Another is the Rolemaster or 3E approach - stat bonuses are added to a rank bonus, and the character development mechanic means that the rank bonus quickly outstrips the stat bonus. Stat is still very important in both systems, though, because in RM ranks give diminishing returns (+5/+2/+1/+0.5 per rank for ranks 1-10/11-20/21-30/31+), and in 3E DCS tend to scale in such a way that the extra edge provided by a stat is always a strong benefit. (4e resembles 3E in this respect.)

Another is the Burning Wheel approach - stat determines starting ranks when a skill is opened, but otherwise has no effect. In combination with a diminishing returns approach to skill rank increase - increases are based on use, and require more (and more dangerous) use the higher your existing rank - this means that a high stat is a benefit when opening new skills, but becomes less significant as a skill increases.

Runequest combines aspects of the RM/3E approach and the BW approach - stats provide a (modest) bonus to the starting score of a skill, but increase is then based on the famous "roll over on % dice after using a skill" method. So like BW "raw talent" (good stats) boosts starting scores, but the gap is going to close over the course of play, as those who start with lower bonuses get more skill increases (due to it being easier to roll over a low skill) until they start to catch up.

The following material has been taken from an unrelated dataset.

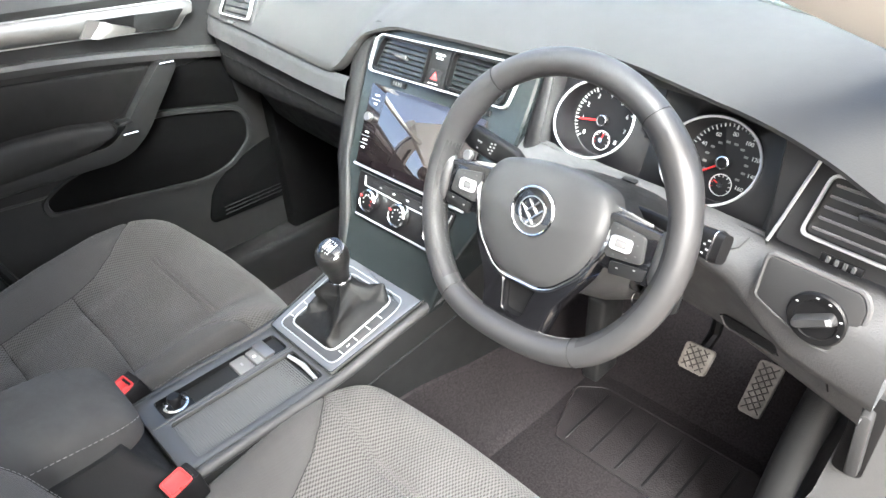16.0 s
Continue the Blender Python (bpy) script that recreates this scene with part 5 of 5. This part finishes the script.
# light switch
LSM = basis((0.621, 0.1095, 0.645), (0.985, -0.12, 0.0), (0.0, 0.10, 0.99))
LSP = rpoly([(-0.0505, -0.010), (-0.0490, 0.038), (0.0380, 0.038), (0.0460, 0.026), (0.0460, -0.010), (0.0300, -0.032), (0.0100, -0.034), (-0.0420, -0.014)], 0.009)
lp = part("light_switch_panel", plate(LSP, 0.010, LSM, 0.002, -0.008), SWITCHP, dash, "dark grey panel with the light switch")
part("panel_border", tube([LSM @ Vector((x * 1.035 - 0.0001, y * 1.045, -0.0015)) for x, y in LSP], 0.0032, 8, True), KNEEP, lp, "raised grey border")
dl = part("light_dial", lathe([(0.0335, 0.0), (0.0335, 0.004), (0.0315, 0.0062), (0.0245, 0.0062), (0.0235, 0.0045), (0.001, 0.0045)], 48, LSM @ Matrix.Translation((0.0105, -0.004, 0.001)) @ Matrix.Scale(0.83, 4)), PLAST_D, lp, "black light switch dial")
dm2 = LSM @ Matrix.Translation((0.0105, -0.004, 0.0048)) @ Matrix.Scale(0.83, 4)
part("dial_grip", loft([[dm2 @ pose(0, 0, 0, 0, 0, 32) @ Vector((x * k, y * k2, z)) for x, y in rrect(0.050, 0.0145, 0.006)] for z, k, k2 in ((0.0, 1.0, 1.1), (0.009, 0.98, 0.85), (0.012, 0.92, 0.6))]), SWITCHP, dl, "satin dark turning grip")
part("grip_edge", box(0.016, 0.0225, -0.0040, 0.0040, 0.0112, 0.0124, 0.0008, 1, dm2 @ pose(0, 0, 0, 0, 0, 32)), SILVERP, dl)
for a in (150, 100, 70, 25, -10):
    part("symbol", plate(rrect(0.0036, 0.0022, 0.0008, 2), 0.0004, dm2 @ Matrix.Translation((0.0285 * math.cos(radians(a)), 0.0285 * math.sin(radians(a)), 0.0026)), 0.0001), PRINT, dl)
# outer left vent
OV = basis((-0.556, 0.200, 0.755), (0.99, -0.02, 0.03), (0.16, 0.48, 0.86))
part("vent_plinth", plate(rpoly([(-0.074, -0.048), (0.070, -0.048), (0.070, 0.044), (-0.066, 0.044)], 0.014), 0.022, OV, 0.004, -0.024), KNEE, dash)
vent(OV @ Matrix.Translation((0, 0.002, 0)), 0.122, 0.070, 5, dash, 0.010, SILVERP, 0.006)
part("vent_dial", box(-0.012, 0.012, -0.003, 0.003, 0, 0.004, 0.0012, 2, OV @ Matrix.Translation((-0.01, -0.043, -0.002))), PLAST_L, dash)
# demister slots near the corner
for k in range(5):
    part("demister_slot", box(-0.006, 0.006, -0.010, 0.010, -0.002, 0.0015, 0.0008, 1, basis((-0.60 + 0.018 * k, 0.34, 0.8195), (1, 0, 0), (0, 1, 0.05))), PLAST_D, dash)
for k in range(4):
    part("demister_slot", box(-0.010, 0.010, -0.004, 0.004, -0.002, 0.0015, 0.0008, 1, basis((0.612 + 0.012 * k, 0.245 - 0.012 * k, 0.8040), (0.8, 0.6, 0.05), (-0.6, 0.8, 0.12))), PLAST_D, dash)

# ---- passenger door ----
DM = basis((-0.70, 0, 0), (0, 1, 0), (0, 0, 1))  # local x = forward, y = up, z = into the cabin
door = thing("passenger_door", (-0.72, -0.05, 0.1), "dark grey passenger door with silver trim, armrest and door pocket", "car door")
part("panel", plate(rpoly([(-0.335, 0.13), (-0.362, 0.265), (-0.430, 0.54), (-0.470, 0.73), (-0.484, 0.835), (0.30, 0.775), (0.36, 0.66), (0.36, 0.13)], 0.02), 0.03, DM, 0.006, -0.034), DOORP, door, "dark grey door panel")
belt_line = [(-0.484, 0.842), (-0.3, 0.833), (-0.1, 0.820), (0.1, 0.804), (0.30, 0.784)]
rows = []
for y, z in belt_line:
    rows.append([Vector(p) for p in ((-0.80, y, z + 0.004), (-0.735, y, z + 0.006), (-0.712, y, z), (-0.700, y, z - 0.012), (-0.694, y, z - 0.03), (-0.704, y, z - 0.045), (-0.80, y, z - 0.05))])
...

I think I'm becoming a bigger fan of stats mattering less, and so think I prefer the RQ or BW approaches to the RM, 3E or NWP approaches. I imagine that D&Dnext will not use the RQ or BW approach to skill increase (very hard to port into a non-level-less game, apart from anything else). But there must be other ways of making raw talent (ie stat) give a hand up early on, but reduce in importance as the game progresses, and ranks earned in play come to dominate.
 

pemerton

Legend
Then obviously healing surges aren't one of those once-in-a-story-arc things. OTOH, a magical spell that blows up a 40' sphere and leaves a room if not a building a burned-out husk, just might be a rarely-used thing, not a goblin-sweeper.
As well as this way of looking at it, there is the flipside also: why not try and make every combat as dramatic as the one in which you fight the man who killed your father?

D&D is never going to get as close to this way of doing things as Burning Wheel or The Riddle of Steel, but on ther other hand there is no reason why "filler combats" have to be part of everyone's D&D game.
 

Tony Vargas

Legend
I'm going to roll a random die - 1d10+1 using the En World die roller. That's the level. Go through each edition and, we'll use fighter, tell me what choices I can make to make my character more specialized at that level.
7, huh? Not a bad level in any ed.

AD&D 1e, pre-UA: You can choose to be of just about any race, but if you choose halfling, for instance, you never made it to 7th level. So the mere fact of being a 7th level fighter means you're probably human. Weapon and armor 'choice' (though really, if you go for anything other than Platemail & Sheild and Longsword, you're a chump, because most magic weapons are swords, and most magic swords are longswords, and Plate & shield gives you the best AC).

AD&D 1e, post-UA: Add Weapon Specialization. Now your weapon choice matters, because it's magic longswords, or quizinart of doom dual-wielding double-specialized hand axes or double-bow-specialization.

AD&D 1e, 'survival guides': Add non-weapon proficiencies to your list of trivial customization choices.

AD&D 2e: Add choice of kits. Level limits have been raised, so more races are possible for a 7th level fighter - maybe even all of them, I don't recall the whole chart.

3e: You can now be of any race, though human and half-orc are particularly good, and gnome and halfling rather poor. As a 7th level fighter you have (coincidentaly) 7 feats (2 at 1st, one at 2nd, one at 3rd, one at 4th, and 2 at 6th). You have 20+10x(INT mod) skill ranks (ie, probably 20) to distribute to a rather puny skill list, with 10 ranks being competent for level 7. Weapon choice matters a little bit more because there's no random chart weighting things in favor of the longsword, though that Spiked Chain looks pretty goofy, but mechanically quite good. Depending on your feat and weapon choices you might be a high-damage melee type, pretty good archer, or area-denial specialist making multiple AoOs every round against anything w/in 10' of you (20' with an Enlarge spells from a friendly caster or potion).

4e: You can be of any race, Human, Dragonborn, Dwarf, and half-orc are particularly good choices, halfling has a slight disadvantage. Weapon choices is still meaningful, but armor choice is a no-brainer. To shield or not to shield is a rather significant choice. As a 7th level fighter, you get to choose 2 at-will attack exploits, 3 encounter attack exploits, 2 daily attack exploits, and 2 utility exploits, you also get 4 feats. You can choose 3 skills from a smaller list of consolidated skills (though still a paltry class skill list), and you're competent with all 3 throughout your career. A feat will buy you similar competency in an additional skill that needn't be on your class list. You can also choose one or more backgrounds, and a Theme.
 


billd91

Not your screen monkey (he/him)
As well as this way of looking at it, there is the flipside also: why not try and make every combat as dramatic as the one in which you fight the man who killed your father?

Player fatigue. If every fight is that dramatic, then they become kind of blasé. I think RPGs need a variety of paces and intensities to remain fresh.
 

Hussar

Legend
Player fatigue. If every fight is that dramatic, then they become kind of blasé. I think RPGs need a variety of paces and intensities to remain fresh.

Actually, for once, I would agree with you Bill91. Any Fiction Writing 101 guide will tell you that you have to vary things up to make it more interesting.

There's absolutely nothing wrong with a quicky side fight once in a while just to make things interesting.